= TO BE DONE =
Restate the data below word for word. Skip any images it contains.

_____

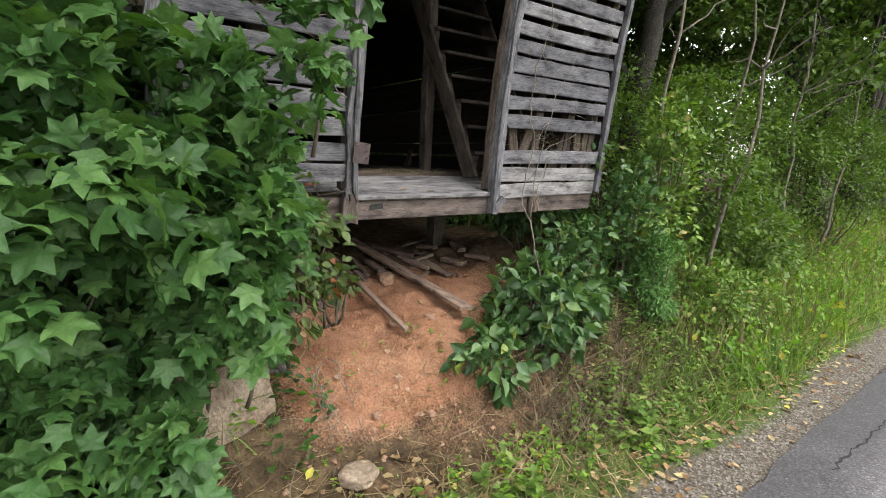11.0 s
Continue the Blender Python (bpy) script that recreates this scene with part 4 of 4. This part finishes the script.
def dead_vine(pts, r, seed, label):
    rng = np.random.default_rng(seed)
    ob = thing("dead_vine", pts[0], label, "vine", "dead vines")
    o = np.asarray(pts[0], float)
    line = []
    for a, c in zip(pts[:-1], pts[1:]):
        line += list(wobble(np.asarray(a) - o, np.asarray(c) - o, 6, 0.012, rng)[:-1])
    line.append(np.asarray(pts[-1]) - o)
    v, f = tube(line, np.linspace(r, r * 0.35, len(line)), 6)
    part_of("stem", mesh_of("stem", v, f, M_DEAD, True), ob)
    for k in range(5):
        a = line[int(rng.uniform(0.3, 0.95) * (len(line) - 1))]
        e = a + np.array([rng.uniform(-0.02, 0.08), rng.normal(0, 0.16), rng.normal(0.05, 0.14)])
        v, f = tube(wobble(a, e, 6, 0.02, rng), np.linspace(r * 0.5, r * 0.2, 6), 5)
        part_of("shoot", mesh_of("shoot", v, f, M_DEAD, True), ob)


dead_vine([(0.28, 1.52, 0.75), (0.16, 1.50, 1.15), (0.05, 1.44, 1.52), (0.06, 1.52, 1.95), (0.05, 1.46, 2.3), (0.06, 1.66, 2.9), (0.05, 1.60, 3.5)], 0.0065, 401, "bare grey vine climbing the weathered boards")
dead_vine([(0.10, 1.50, 1.35), (0.05, 1.62, 1.9), (0.06, 1.72, 2.3), (0.05, 2.0, 2.75)], 0.0045, 402, "bare grey vine across the weathered boards")
dead_vine([(0.06, 1.62, 1.46), (0.05, 1.60, 1.6), (-0.02, 1.75, 1.95), (0.05, 2.05, 2.1)], 0.005, 403, "pale dead vine in the gap between boards")
dead_vine([(0.12, -0.30, 1.25), (0.09, -0.26, 1.5), (0.06, -0.32, 1.8)], 0.005, 404, "pale root hanging beside the jamb")
dead_vine([(0.05, -0.1, 2.2), (0.07, -0.25, 2.4), (0.05, -0.1, 2.75)], 0.005, 405, "thin dry vine on the grey boards")
for k in range(4):
    yy = -0.50 + 0.05 * k
    dead_vine([(0.30 + 0.03 * math.sin(k), yy, 0.72), (0.42, yy + 0.06 * math.cos(2 * k), 0.55), (0.5 + 0.03 * k, yy + 0.1, zl(0.5, yy) + 0.02)], 0.004, 410 + k, "dry root hanging from the clay edge")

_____

= OUTPUT OF THE EXERCISE =
11.0 s
Continue the Blender Python (bpy) script that recreates this scene with part 4 of 4. This part finishes the script.
def dead_vine(pts, r, seed, label):
    rng = np.random.default_rng(seed)
    ob = thing("dead_vine", pts[0], label, "vine", "dead vines")
    o = np.asarray(pts[0], float)
    line = []
    for a, c in zip(pts[:-1], pts[1:]):
        line += list(wobble(np.asarray(a) - o, np.asarray(c) - o, 6, 0.012, rng)[:-1])
    line.append(np.asarray(pts[-1]) - o)
    v, f = tube(line, np.linspace(r, r * 0.35, len(line)), 6)
    part_of("stem", mesh_of("stem", v, f, M_DEAD, True), ob)
    for k in range(5):
        a = line[int(rng.uniform(0.3, 0.95) * (len(line) - 1))]
        e = a + np.array([rng.uniform(-0.02, 0.08), rng.normal(0, 0.16), rng.normal(0.05, 0.14)])
        v, f = tube(wobble(a, e, 6, 0.02, rng), np.linspace(r * 0.5, r * 0.2, 6), 5)
        part_of("shoot", mesh_of("shoot", v, f, M_DEAD, True), ob)


dead_vine([(0.28, 1.52, 0.75), (0.16, 1.50, 1.15), (0.05, 1.44, 1.52), (0.06, 1.52, 1.95), (0.05, 1.46, 2.3), (0.06, 1.66, 2.9), (0.05, 1.60, 3.5)], 0.0065, 401, "bare grey vine climbing the weathered boards")
dead_vine([(0.10, 1.50, 1.35), (0.05, 1.62, 1.9), (0.06, 1.72, 2.3), (0.05, 2.0, 2.75)], 0.0045, 402, "bare grey vine across the weathered boards")
dead_vine([(0.06, 1.62, 1.46), (0.05, 1.60, 1.6), (-0.02, 1.75, 1.95), (0.05, 2.05, 2.1)], 0.005, 403, "pale dead vine in the gap between boards")
dead_vine([(0.12, -0.30, 1.25), (0.09, -0.26, 1.5), (0.06, -0.32, 1.8)], 0.005, 404, "pale root hanging beside the jamb")
dead_vine([(0.05, -0.1, 2.2), (0.07, -0.25, 2.4), (0.05, -0.1, 2.75)], 0.005, 405, "thin dry vine on the grey boards")
for k in range(4):
    yy = -0.50 + 0.05 * k
    dead_vine([(0.30 + 0.03 * math.sin(k), yy, 0.72), (0.42, yy + 0.06 * math.cos(2 * k), 0.55), (0.5 + 0.03 * k, yy + 0.1, zl(0.5, yy) + 0.02)], 0.004, 410 + k, "dry root hanging from the clay edge")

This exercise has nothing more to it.